Certains consultants disent que les choses ne peuvent pas avancer autrement, compte tenu des réticences des informaticiens, de l'inculture des managers et de l'appréhension suscitée par les changements d'organisation qu'apporte l'informatique communicante. Oui, disent-ils, l'entreprise avance à reculons, sans conscience claire des enjeux, en trébuchant sur de menus obstacles,  poussée par l'offre comme dans le scénario ci-dessus. Celui qui veut faire entrevoir à l'entreprise la logique de cette évolution ne sera pas entendu. Il faut procéder par petites réalisations exemplaires : elles seront imitées et par contagion l'entreprise évoluera. Ainsi on installe une petite messagerie, puis progressivement chacun aura sa boîte aux lettres ; ou bien on met en oeuvre un petit workflow, et son efficacité suscitera l'intérêt et l'imitation. En suivant cette tactique, on fait progresser l'entreprise alors même qu'elle n'a pas compris où elle allait.

C'est bien là le problème. Si pour le moment l'informatique communicante ne peut avancer qu'au coup par coup, il faudra bien qu'un jour l'entreprise perçoive cette évolution de ses procédures de travail, son organisation, son positionnement etc. Il faudra bien qu'elle se retourne pour avancer non plus à reculons mais en regardant devant soi, pour ne plus trébucher mais enjamber les obstacles, pour évaluer les enjeux et décider sans se laisser intimider par l'épouvantail du trafic (les dépenses en télécoms représentant 10 % du budget informatique, les recherches d'économies devraient considérer en priorité les 90 % restants). Il faudra que les concepteurs, les décideurs, se réveillent quand on parle d'informatique communicante, et comprennent qu'il s'agit non de fantaisies d'intellectuels, non de caprices d'utilisateurs trop curieux de possibilités nouvelles, mais d'une évolution qui doit recevoir toute leur attention. 

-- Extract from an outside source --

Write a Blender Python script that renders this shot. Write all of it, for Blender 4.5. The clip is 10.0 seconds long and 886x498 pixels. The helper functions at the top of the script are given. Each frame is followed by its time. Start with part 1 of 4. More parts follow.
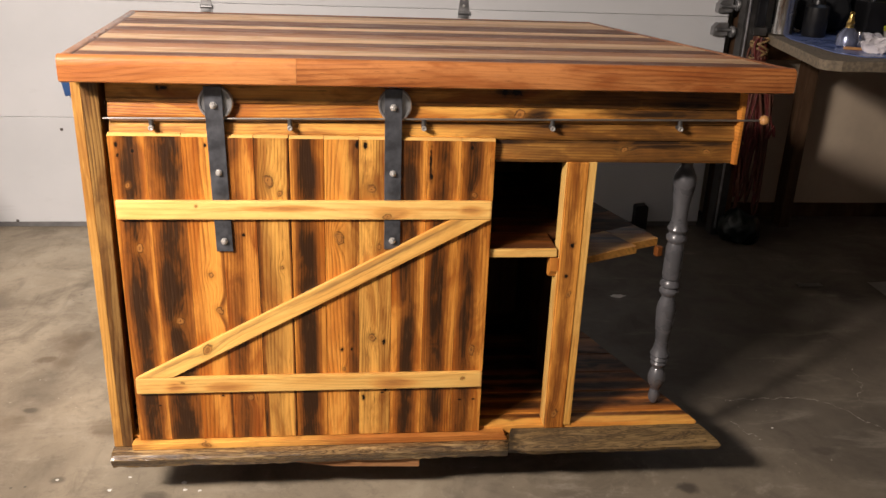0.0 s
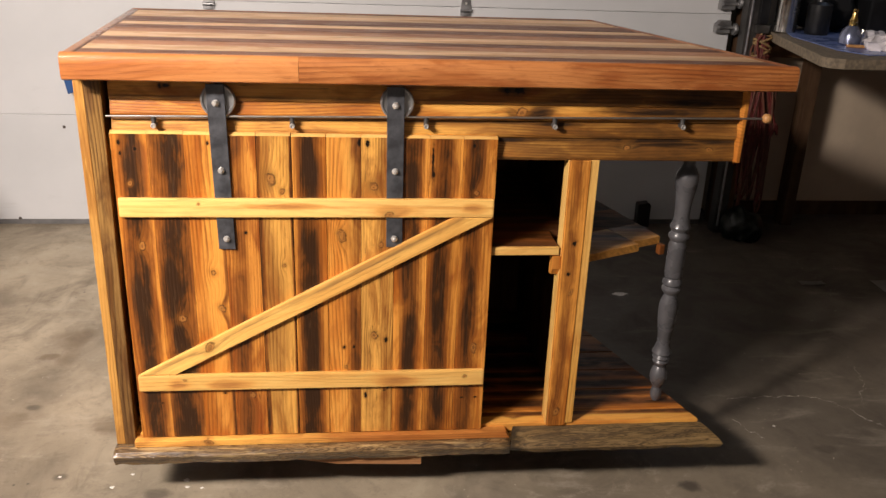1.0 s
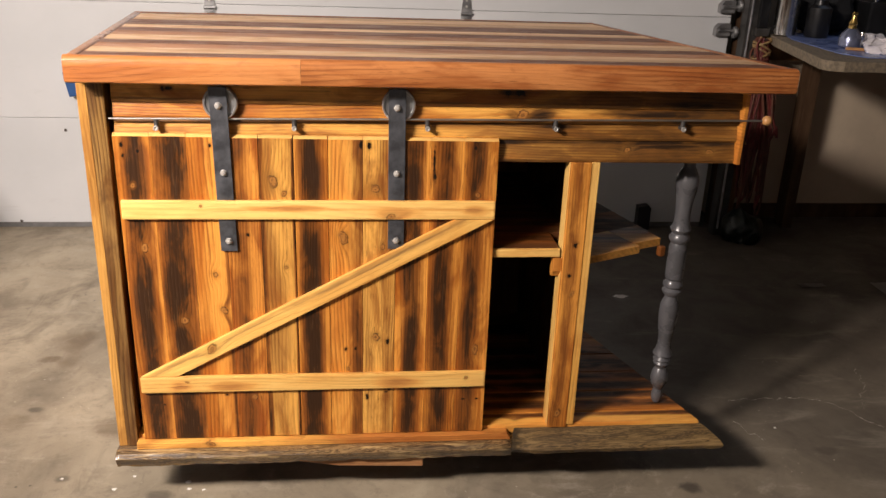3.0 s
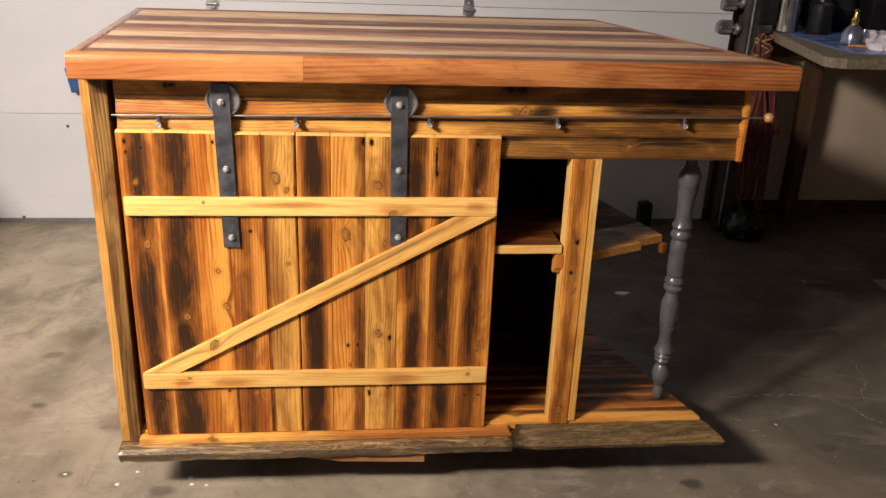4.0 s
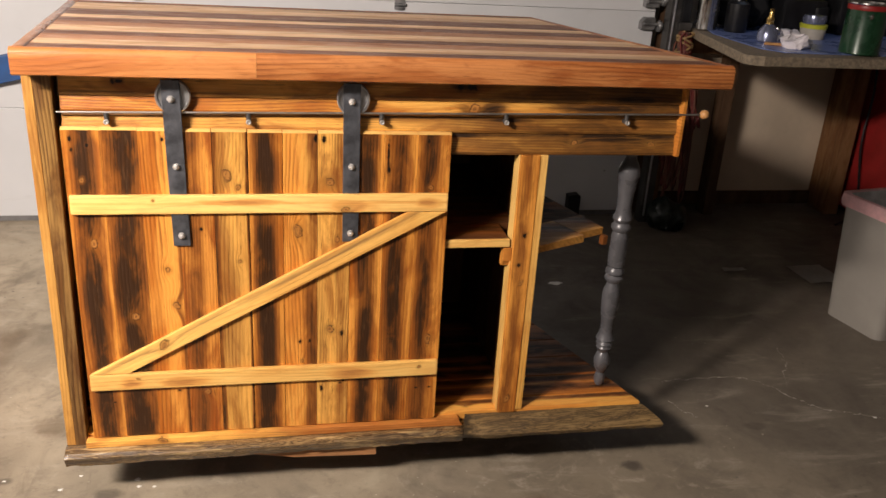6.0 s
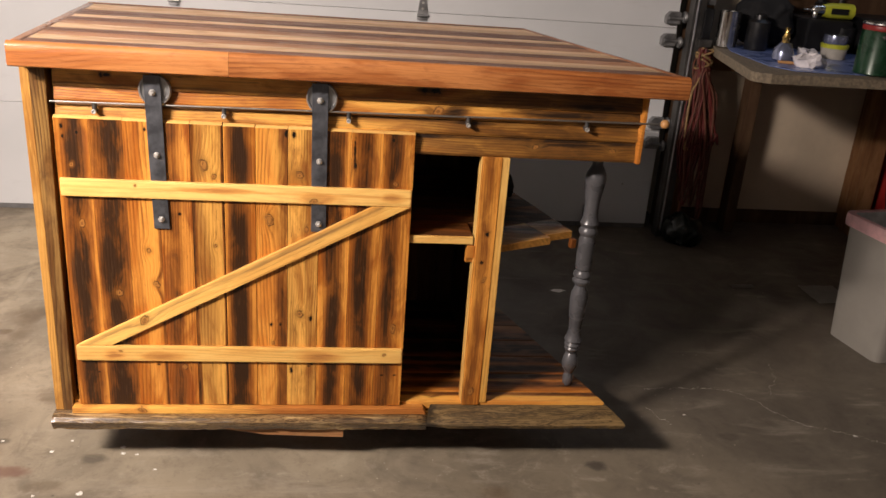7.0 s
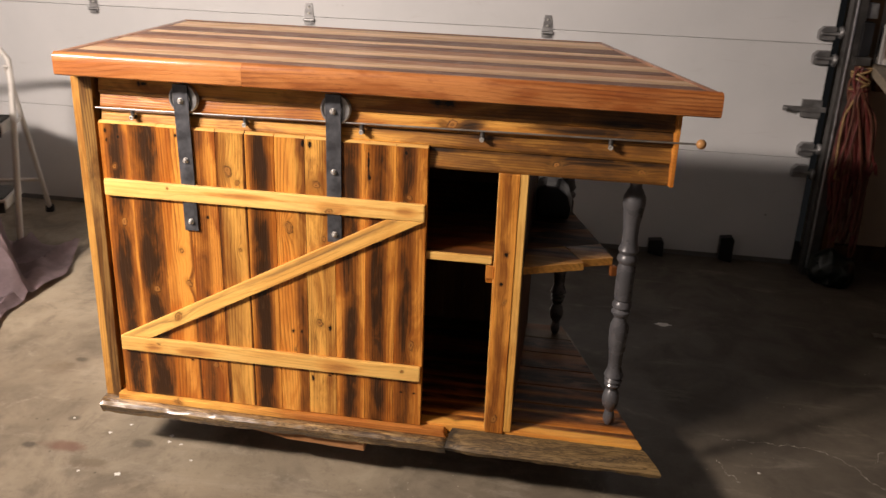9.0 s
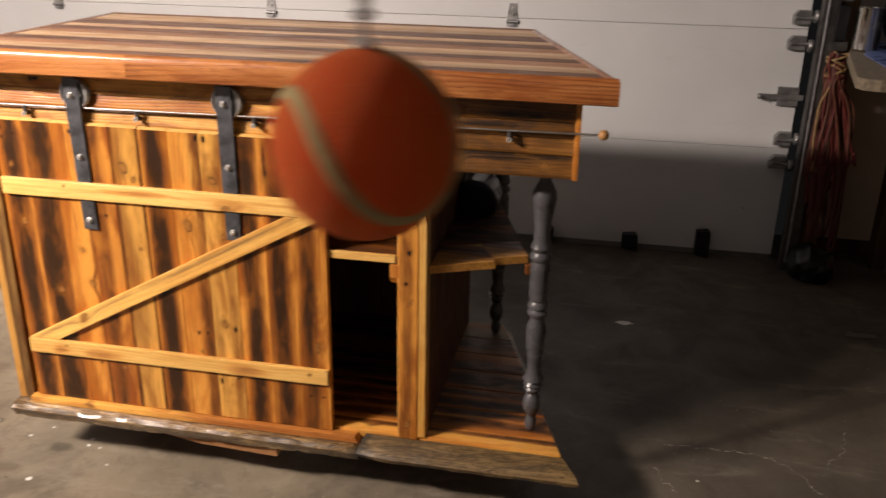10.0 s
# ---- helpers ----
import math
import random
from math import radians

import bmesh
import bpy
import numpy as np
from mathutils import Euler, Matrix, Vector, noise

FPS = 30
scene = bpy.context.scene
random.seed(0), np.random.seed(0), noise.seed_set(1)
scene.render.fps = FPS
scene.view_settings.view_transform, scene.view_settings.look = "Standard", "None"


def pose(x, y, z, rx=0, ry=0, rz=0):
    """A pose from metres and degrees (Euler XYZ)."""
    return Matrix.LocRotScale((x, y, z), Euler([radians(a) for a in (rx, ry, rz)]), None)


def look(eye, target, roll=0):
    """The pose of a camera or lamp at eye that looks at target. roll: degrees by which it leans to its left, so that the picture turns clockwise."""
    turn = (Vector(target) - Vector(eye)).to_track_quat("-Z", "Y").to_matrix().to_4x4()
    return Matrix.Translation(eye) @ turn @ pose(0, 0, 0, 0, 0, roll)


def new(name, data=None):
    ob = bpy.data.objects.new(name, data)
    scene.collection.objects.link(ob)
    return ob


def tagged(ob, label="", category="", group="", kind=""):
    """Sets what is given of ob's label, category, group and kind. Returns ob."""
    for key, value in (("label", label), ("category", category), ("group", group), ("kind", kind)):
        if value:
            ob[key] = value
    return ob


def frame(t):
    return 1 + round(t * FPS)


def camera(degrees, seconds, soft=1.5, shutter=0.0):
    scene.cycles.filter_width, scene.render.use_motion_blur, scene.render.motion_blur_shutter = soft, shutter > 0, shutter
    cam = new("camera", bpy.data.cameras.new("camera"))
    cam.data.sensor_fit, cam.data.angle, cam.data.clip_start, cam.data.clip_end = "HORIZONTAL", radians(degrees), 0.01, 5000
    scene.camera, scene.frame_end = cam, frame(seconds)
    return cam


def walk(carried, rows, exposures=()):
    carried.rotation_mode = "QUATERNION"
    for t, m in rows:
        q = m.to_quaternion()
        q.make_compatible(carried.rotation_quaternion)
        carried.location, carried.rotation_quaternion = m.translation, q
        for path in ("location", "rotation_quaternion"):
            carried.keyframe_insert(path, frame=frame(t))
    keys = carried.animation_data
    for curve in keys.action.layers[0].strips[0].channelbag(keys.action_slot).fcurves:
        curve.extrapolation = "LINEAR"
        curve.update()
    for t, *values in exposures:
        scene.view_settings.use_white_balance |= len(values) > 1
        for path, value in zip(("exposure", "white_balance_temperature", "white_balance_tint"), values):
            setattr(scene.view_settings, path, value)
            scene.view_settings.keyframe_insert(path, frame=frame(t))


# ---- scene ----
cam = camera(55.3, 10.0, 1.5, 0.5)
PATH = [
    (0, (-0.026, 0.009, 1.16), (0.189, 1.858, 0.431), 2.2),
    (0.5, (-0.025, 0.009, 1.158), (0.185, 1.858, 0.424), 2.1),
    (1, (-0.026, 0.009, 1.161), (0.184, 1.857, 0.426), 2.2),
    (1.5, (-0.028, 0.005, 1.162), (0.183, 1.855, 0.432), 2.2),
    (2, (-0.031, 0.004, 1.162), (0.187, 1.856, 0.44), 2.3),
    (2.5, (-0.029, 0.004, 1.16), (0.185, 1.856, 0.437), 2.2),
    (4, (-0.031, 0.001, 1.162), (0.176, 1.849, 0.426), 2.2),
    (4.5, (-0.034, 0.001, 1.163), (0.175, 1.849, 0.427), 2.2),
    (5, (-0.054, 0.002, 1.16), (0.18, 1.841, 0.41), 1.8),
    (5.5, (-0.096, 0.002, 1.171), (0.214, 1.829, 0.419), 2.3),
    (6, (-0.1, -0.011, 1.174), (0.3, 1.801, 0.429), 3.6),
    (6.2, (-0.082, -0.018, 1.175), (0.327, 1.793, 0.432), 3.9),
    (7.3, (0.152, -0.158, 1.185), (0.361, 1.703, 0.483), 4.4),
    (7.5, (0.183, -0.143, 1.18), (0.401, 1.724, 0.496), 4.1),
    (8, (0.258, -0.066, 1.175), (0.456, 1.805, 0.497), 3.8),
    (8.2, (0.285, -0.05, 1.171), (0.42, 1.823, 0.483), 3.6),
    (8.5, (0.327, -0.046, 1.175), (0.317, 1.825, 0.468), 2.6),
    (8.7, (0.386, -0.05, 1.175), (0.259, 1.816, 0.467), 2.3),
    (9, (0.505, -0.077, 1.176), (0.233, 1.776, 0.474), 2.2),
    (9.3, (0.601, -0.07, 1.179), (0.244, 1.765, 0.469), 1.5),
    (9.5, (0.642, -0.046, 1.169), (0.267, 1.785, 0.457), 1.2),
    (9.7, (0.678, -0.005, 1.163), (0.309, 1.825, 0.445), 1.0),
    (10, (0.742, 0.044, 1.163), (0.396, 1.878, 0.445), 1.1),
]
EXPOSURES = [(0.0, 0.02, 6500, 10), (4.2, 0.03, 6500, 10), (5.0, 0.07, 6500, 10), (6.2, 0.06, 6550, 10), (7.4, 0.0, 6650, 12), (8.5, 0.03, 6700, 12), (10.0, -0.02, 6850, 13)]
walk(cam, [(t, look(eye, target, roll)) for t, eye, target, roll in PATH], EXPOSURES)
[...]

La tactique de la "petite réalisation exemplaire" a d'ailleurs des limites. J'ai installé chez certains de mes clients des workflows efficaces dont les utilisateurs étaient très satisfaits. Cela n'a pas suffi à déclencher l'imitation. On peut parcourir une certaine distance en avançant à reculons, mais il faut une volonté lucide pour sauter en hauteur.